The grand jury decision not to indict Darren Wilson in theAug. 9 shooting death of Michael Brown was not a failure of the U.S. justice system. To the contrary, the system is working just fine. In fact, it has worked exactly how it is supposed to work for generations (Emmett Till, Addie Mae Collins, Cynthia Wesley, Carole Robertson and Denise McNair, Trayvon Martin, Aiyana Stanley-Jones, Marissa Alexander). The system is not broken. This nation's morals are broken. Our children do not matter because they do not humanly exist.
Like many of us, I was pained to numb after the Ferguson verdict was announced on Nov. 24. We knew this was going to happen, but that did not make it any less excruciating. What we may not have realized however was the extent to which the details of the case would repeat history. Shortly after the verdict was released, the twitterverse lit up with the stories of Darren Wilson's testimony. Apparently, Wilson described Michael Brown like a cross between a demon and Hulk Hogan, drudging up uncomfortable memories of police testimony after the Rodney King case for many of us.
We need only remember the testimonies of sergeant Stacey Koon and officers Laurence Powell and Theodore Briseno and Timothy Wind, who stated that they feared for their lives when they were beating King senseless. Powell even made comments that referred to "gorillas in the mist." Police officers who have demonic visions that prompt them to severely beat and/or kill black people are not a new phenomenon. No. Humans. Involved.
Social psychologist Phillip Atiba Goff demonstrates that the cognitive association between black people and apes directly leads to the sanctioning of extreme violence against black people, including police violence and the death penalty. Scholar Sylvia Wynter also reminded us back in 1992 in her essay "No. Humans. Involved: An Open Letter to My Colleagues" that the ease with which police officers associate black victims with apes (... demons, Hulk Hogan) has everything to do with the historical exclusion of black people from the concept of the human in Western society. In other words, they do not perceive our humanity.
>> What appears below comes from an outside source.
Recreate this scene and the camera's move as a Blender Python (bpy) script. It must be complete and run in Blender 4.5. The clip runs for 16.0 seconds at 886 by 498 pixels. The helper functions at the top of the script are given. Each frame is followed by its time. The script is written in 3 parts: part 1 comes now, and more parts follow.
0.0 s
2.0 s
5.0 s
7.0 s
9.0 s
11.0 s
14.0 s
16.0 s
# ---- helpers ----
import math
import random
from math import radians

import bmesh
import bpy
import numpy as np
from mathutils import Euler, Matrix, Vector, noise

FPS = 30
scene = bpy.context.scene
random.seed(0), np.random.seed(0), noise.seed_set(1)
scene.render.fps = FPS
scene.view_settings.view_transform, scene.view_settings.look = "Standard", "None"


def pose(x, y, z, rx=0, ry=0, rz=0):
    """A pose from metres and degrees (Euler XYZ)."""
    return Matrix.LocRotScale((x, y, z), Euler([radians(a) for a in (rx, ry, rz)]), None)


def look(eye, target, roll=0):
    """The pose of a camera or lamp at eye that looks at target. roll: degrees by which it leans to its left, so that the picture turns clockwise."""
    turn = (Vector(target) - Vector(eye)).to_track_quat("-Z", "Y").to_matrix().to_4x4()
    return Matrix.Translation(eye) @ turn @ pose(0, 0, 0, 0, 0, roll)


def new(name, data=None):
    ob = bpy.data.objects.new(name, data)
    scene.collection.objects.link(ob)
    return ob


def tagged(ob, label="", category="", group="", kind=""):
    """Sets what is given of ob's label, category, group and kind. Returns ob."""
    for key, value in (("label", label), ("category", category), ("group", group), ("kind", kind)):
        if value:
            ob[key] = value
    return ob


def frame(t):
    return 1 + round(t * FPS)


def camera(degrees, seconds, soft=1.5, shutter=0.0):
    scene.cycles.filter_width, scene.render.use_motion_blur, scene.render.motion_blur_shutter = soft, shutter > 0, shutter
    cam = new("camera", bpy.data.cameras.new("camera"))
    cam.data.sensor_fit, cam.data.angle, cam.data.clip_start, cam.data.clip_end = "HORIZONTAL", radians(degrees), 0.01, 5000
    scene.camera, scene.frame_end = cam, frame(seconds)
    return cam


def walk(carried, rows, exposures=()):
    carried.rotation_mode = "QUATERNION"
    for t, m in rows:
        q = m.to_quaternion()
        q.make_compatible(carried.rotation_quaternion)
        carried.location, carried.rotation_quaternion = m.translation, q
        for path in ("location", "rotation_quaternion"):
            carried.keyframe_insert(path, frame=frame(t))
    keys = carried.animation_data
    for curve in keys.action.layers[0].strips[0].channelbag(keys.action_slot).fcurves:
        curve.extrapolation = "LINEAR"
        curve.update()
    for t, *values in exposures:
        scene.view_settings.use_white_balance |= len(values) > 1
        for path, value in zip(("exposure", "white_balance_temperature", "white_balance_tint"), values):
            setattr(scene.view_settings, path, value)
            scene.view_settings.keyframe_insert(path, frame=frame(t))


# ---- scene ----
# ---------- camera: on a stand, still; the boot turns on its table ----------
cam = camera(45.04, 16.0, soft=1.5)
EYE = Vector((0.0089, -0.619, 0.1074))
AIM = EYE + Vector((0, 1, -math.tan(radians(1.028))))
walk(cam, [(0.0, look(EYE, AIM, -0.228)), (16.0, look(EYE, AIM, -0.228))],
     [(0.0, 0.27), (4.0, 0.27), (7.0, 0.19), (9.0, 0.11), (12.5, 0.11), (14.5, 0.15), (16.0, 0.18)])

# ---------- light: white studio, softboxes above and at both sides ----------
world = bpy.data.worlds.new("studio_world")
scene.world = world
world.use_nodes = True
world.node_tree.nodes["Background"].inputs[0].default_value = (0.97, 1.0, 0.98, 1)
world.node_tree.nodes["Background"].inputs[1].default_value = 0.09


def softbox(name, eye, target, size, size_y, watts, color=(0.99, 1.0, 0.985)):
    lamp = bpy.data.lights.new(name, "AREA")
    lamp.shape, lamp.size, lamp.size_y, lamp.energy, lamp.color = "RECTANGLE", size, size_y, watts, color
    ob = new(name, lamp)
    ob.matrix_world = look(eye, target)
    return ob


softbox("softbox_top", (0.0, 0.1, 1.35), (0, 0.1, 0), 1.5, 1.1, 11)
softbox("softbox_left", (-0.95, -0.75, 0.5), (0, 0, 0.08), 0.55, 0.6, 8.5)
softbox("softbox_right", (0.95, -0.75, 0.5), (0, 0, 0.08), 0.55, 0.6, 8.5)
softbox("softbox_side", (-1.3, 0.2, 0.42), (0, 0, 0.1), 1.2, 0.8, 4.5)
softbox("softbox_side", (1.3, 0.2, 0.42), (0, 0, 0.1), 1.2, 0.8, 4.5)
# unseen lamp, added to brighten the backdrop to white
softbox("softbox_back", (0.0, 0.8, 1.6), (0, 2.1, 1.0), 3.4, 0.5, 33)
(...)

When we cry for justice in this nation we appeal to a moral logic that the United States has been bereft of since before the Rev. Martin Luther King walked the Edmund Pettus Bridge. Some have argued that we are living in a new era of lynching. I would argue that the era of lynching never ended. Throughout the 19th-century black activists appealed to United States government to pass the Anti-Lynching Law to no avail. The gradual ground we have gained regarding our civil rights should not be confused with the literal stalemate we have had with the U.S. justice system regarding our human rights for more than 200 years. The right to shop, drink water at any water fountain and sit at the front of the bus is a concession this nation was willing to cede. The right to survive has never been on that list.